Most critically, the world’s third- largest personal computer maker has no plans to abandon the PC, despite that product line’s sinking fortunes. In fact, he plans to sell way more of them and, if the recent past is any guide, he may just sell them at a loss. Selling commodity boxes on the cheap allows him to get Dell in the door to upsell customers on lucrative software and services. Dell has driven down the prices of PCs many times before. But a PC maker selling PCs as a loss leader? That’s the kind of thing you get to do when you take a company private. “We’ve always viewed [PCs] as a business that’s got a life cycle to it. Growth is in new areas, and it’s a business you’ve got to manage very efficiently from a cost structure. It’s still a great way to get into new customers,” says Dell.
The world got a taste of this land grab in Dell’s last quarter as a public company. Net income dropped 72 percent from a year earlier—but Dell’s PC share ticked up one percentage point, its largest move in almost three years. There’s a long way to go to rebalance the business. After four years of work and $13 billion in services, software and other acquisitions, the firm still gets more than 60 percent of revenue from PCs. Dell’s market share in services and software stands at less than 1 percent, but these are the only categories making money and growing. Enterprise solutions, software and services revenue was up 9 percent in the latest quarter, and services comprised 100 percent of total operating profit. And in addition to battling traditional rivals like Hewlett-Packard and IBM, the company also has to worry about IT newcomers such as Amazon and Rackspace, which are wooing businesses with cloud-based services.
Yet some of the smartest minds on Wall Street, including Icahn, are convinced Michael Dell and Silver Lake got a steal at $25 billion, putting 20 percent down. “I agreed with the shareholders that he was not paying a fair price for Dell and that they were getting hosed,” Icahn says.
Hosed may be too a strong a word. No one else but Dell wanted the company that badly, not even Icahn, who had a ‘win win’, walking away from eight months of grandstanding with a stake worth $2.2 billion, squeezing out another $500 million for shareholders. The growth-challenged company will be buried under $20 billion in debt in an industry in secular decline.
But Icahn knows what Dell does: That without dividends and buybacks, he should have enough cash flow to cover the interest payments. And without the public markets to worry about he has the flexibility to pull off the rebalancing act. Silver Lake, which in its last three tech deals reportedly made 213 percent on Skype, 730 percent on disk drive maker Seagate Technology and 430 percent on chipmaker Avago Technologies, can do the math, as well. Conservative estimates peg the potential returns on this leveraged buyout at 11 percent a year, based on the most recent dismal earnings. And if cash flow growth comes back—or the current results are being, shall we say, sandbagged a bit?
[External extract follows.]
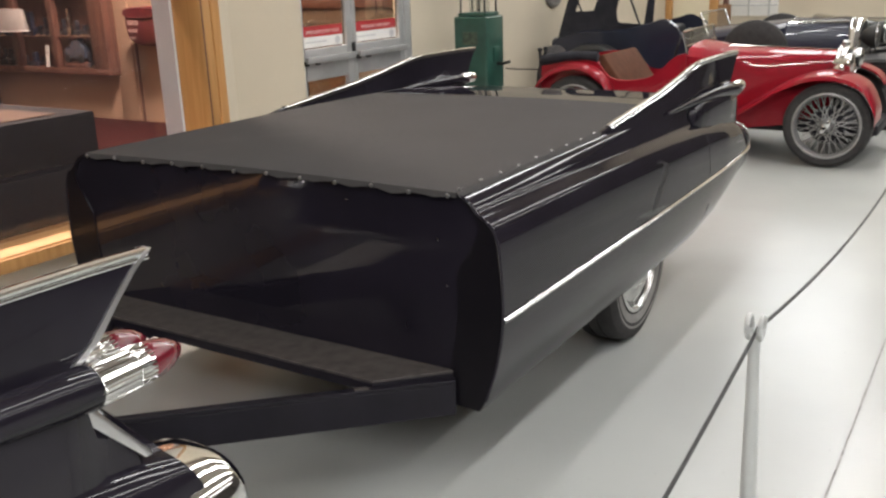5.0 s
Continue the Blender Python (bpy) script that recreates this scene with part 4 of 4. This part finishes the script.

Then Dell will neatly bookend the founding legend of his University of Texas dorm room.
“Michael has extremely exciting software assets that haven’t been valued by Wall Street because they’re surrounded by the legacy PC business,” says Salesforce.com CEO Marc Benioff. “For Michael to realise the value of these new assets—he has this incredible security asset as well—Michael needs to take Dell private and restructure the company.”